J'ai été licenciée mais tout de suite, j'ai eu du temps pour aller rencontrer un bon médecin. Je lui ai raconté mon histoire qui l'a affolé et là, il a eu les mots que je n'avais jamais entendus. Il m'a dit : 'Madame, ce n'est pas de votre faute. Vous êtes tout simplement malade à l'alcool. Votre cas n'est pas désespéré, je peux vous aider.' Après, ça a été très vite. Je me suis laissée faire, j'ai fait confiance à ce médecin. Il m'a pris en main. Ça a été un sevrage ambulatoire, qui n'est pas le plus dur finalement. Ce qui est génial c'est que, très vite, quand vous arrêtez de boire, votre corps va mieux, vous dormez mieux, votre visage reprend un aspect normal, etc.
Après, c'est peut-être le travail le plus dur à faire, j'ai dû faire un travail d'introspection, une grosse psychothérapie avec un psychiatre, pour répondre à la question : 'Pourquoi je bois ?' C'est souvent une ou plusieurs causes. On en a cité une, le deuil. Mais il y en avait une autre beaucoup plus intime, que j'avais enfouie dans mon inconscient et que j'ai travaillée avec ce psychiatre. Il ne faut pas avoir peur de faire ce travail. C'est douloureux, mais ça vaut le coup parce que quelques années plus tard, je suis devenue un femme complètement heureuse et qui fait de la prévention maintenant en matière d'alcoolisme. Par contre, il faut faire beaucoup plus pour éviter de tomber là-dedans car c'est dur d'arrêter de boire de l'alcool.
Un jeu pour "apprendre à déceler les signes de l'alcoolisme chez la femme"

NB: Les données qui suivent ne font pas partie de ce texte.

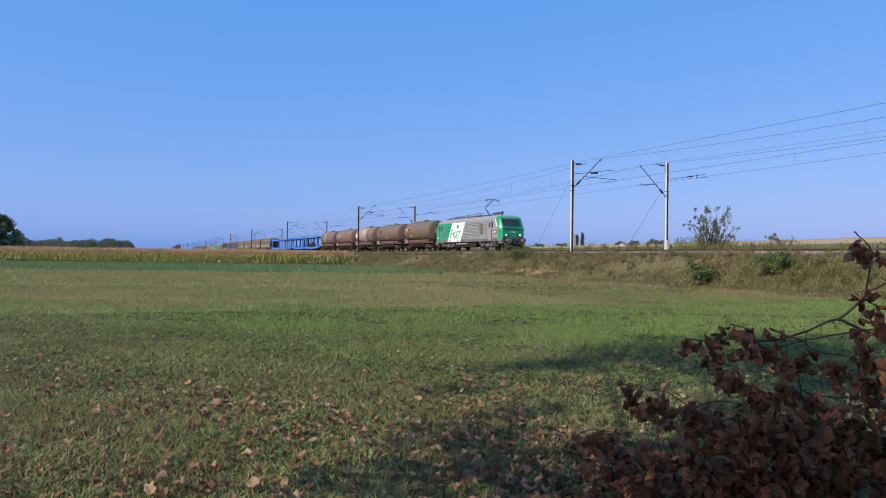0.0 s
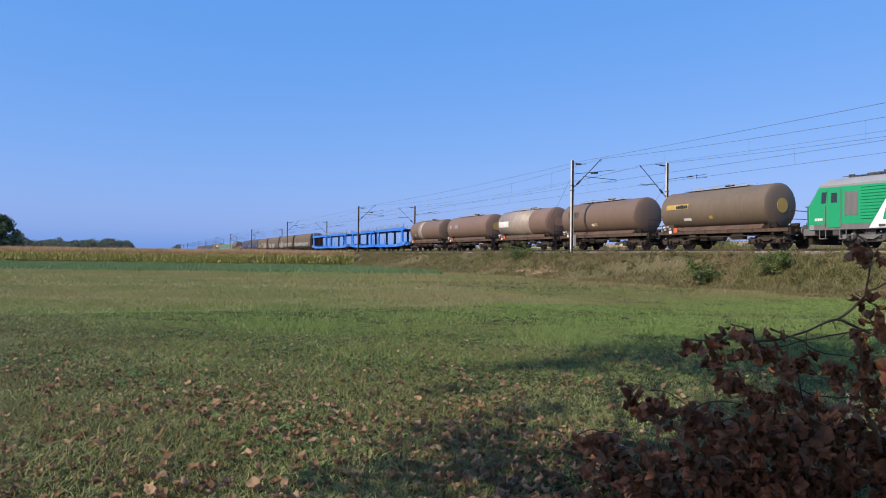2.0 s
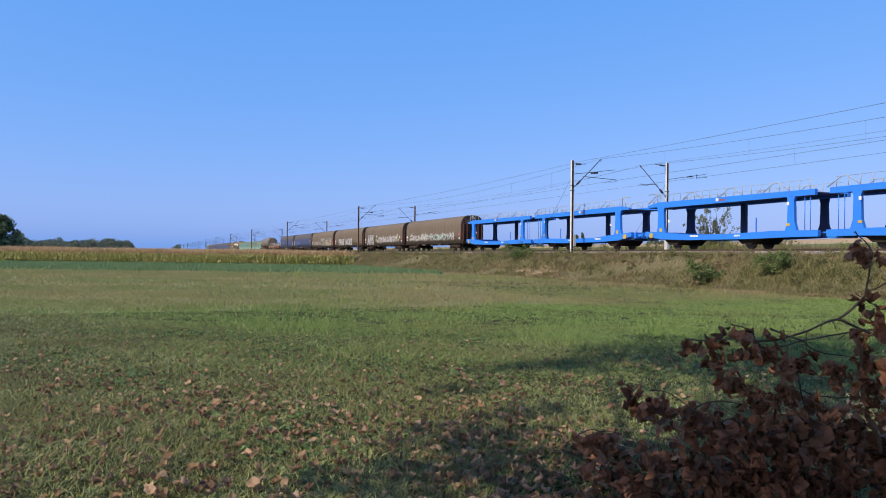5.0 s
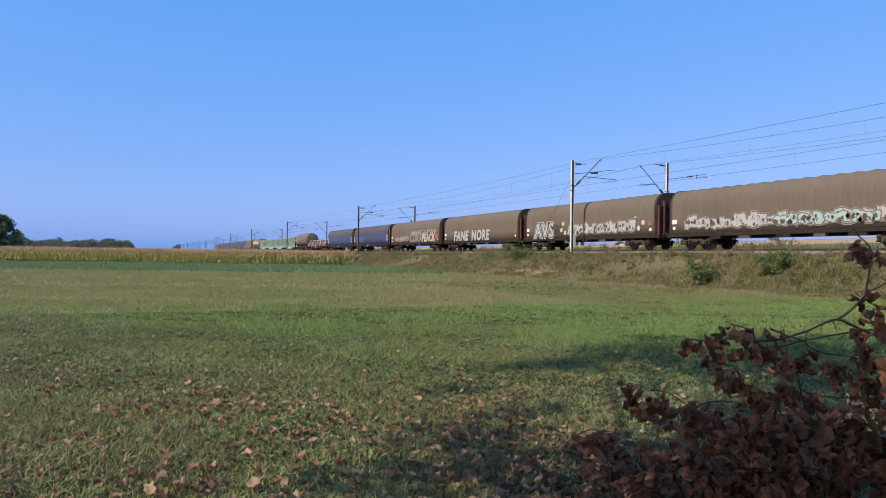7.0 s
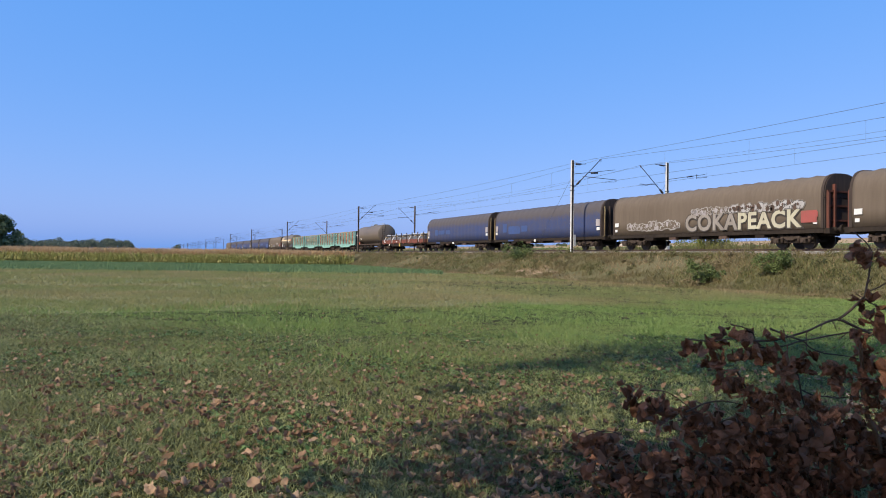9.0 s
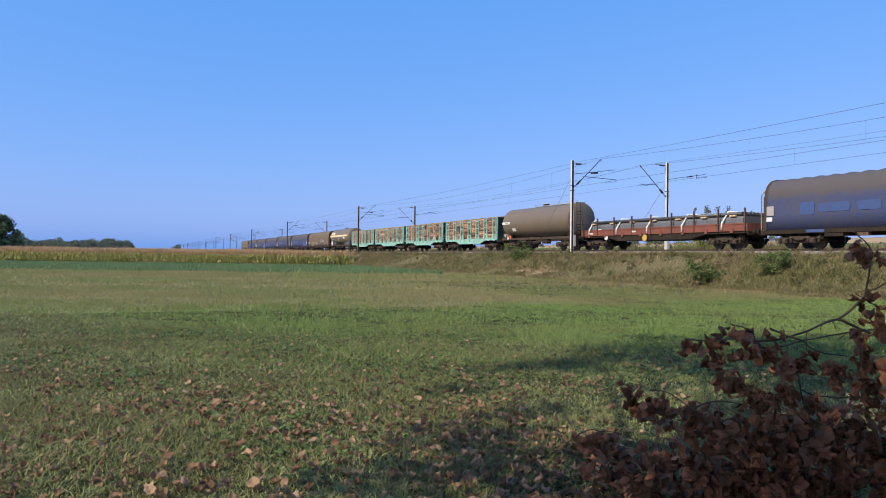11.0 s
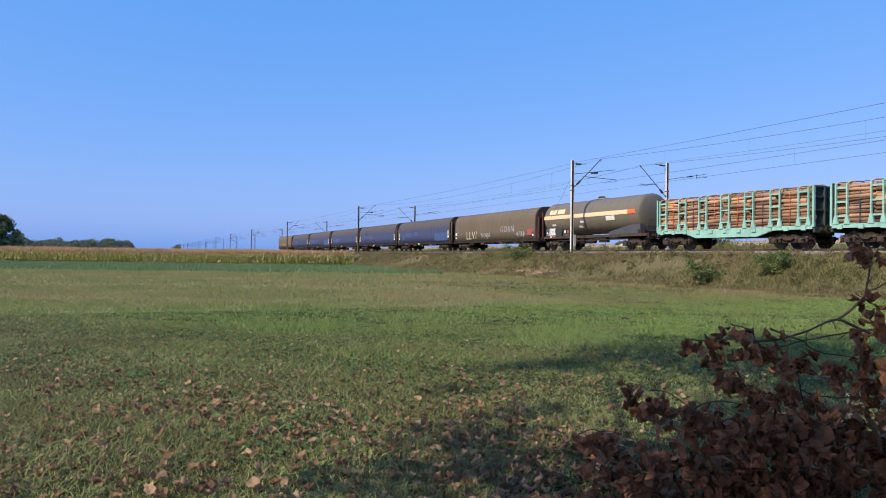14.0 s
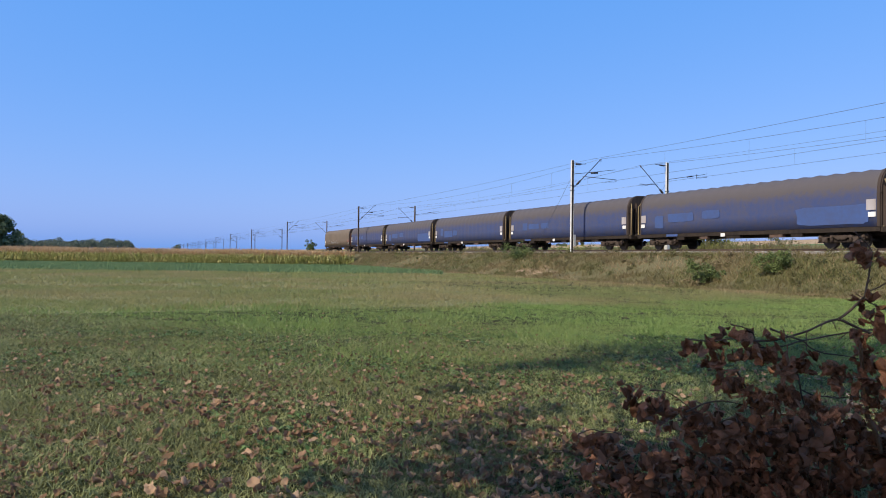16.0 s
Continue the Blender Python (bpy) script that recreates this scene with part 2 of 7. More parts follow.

[J'ai créé un jeu en ligne qui s'appelle 'Le secret de Laurence'.] C'est le Fonds Actions Addictions du professeur Michel Reynaud, qui est un addictologue de renom, qui m'a proposé un jour d'utiliser mon histoire pour, de manière ludique, apprendre aux personnes à reconnaître les signes de l'alcoolisme féminin. On a reconstitué grandeur nature mon appartement à Paris et on l'a mis également en ligne de telle manière que vous pouvez virtuellement rentrer dans cet appartement. Vous allez essayer de découvrir mon secret, mais maintenant tout le monde le connaît puisqu'on l'a dévoilé. Mais vous allez surtout apprendre à déceler les signes de l'alcoolisme chez la femme. Par exemple, il y a une tâche rouge sur la moquette. Tout le monde pense que c'est du sang mais pas du tout. C'est du vin. Après, vous allez trouver une bouteille de parfum sur ma table de nuit à côté du lit. C'est simplement qu'il m'est arrivé de boire de l'alcool à 90 degrés parce que je n'avais plus de vin. C'est une manière ludique d'approcher une maladie qui reste très taboue."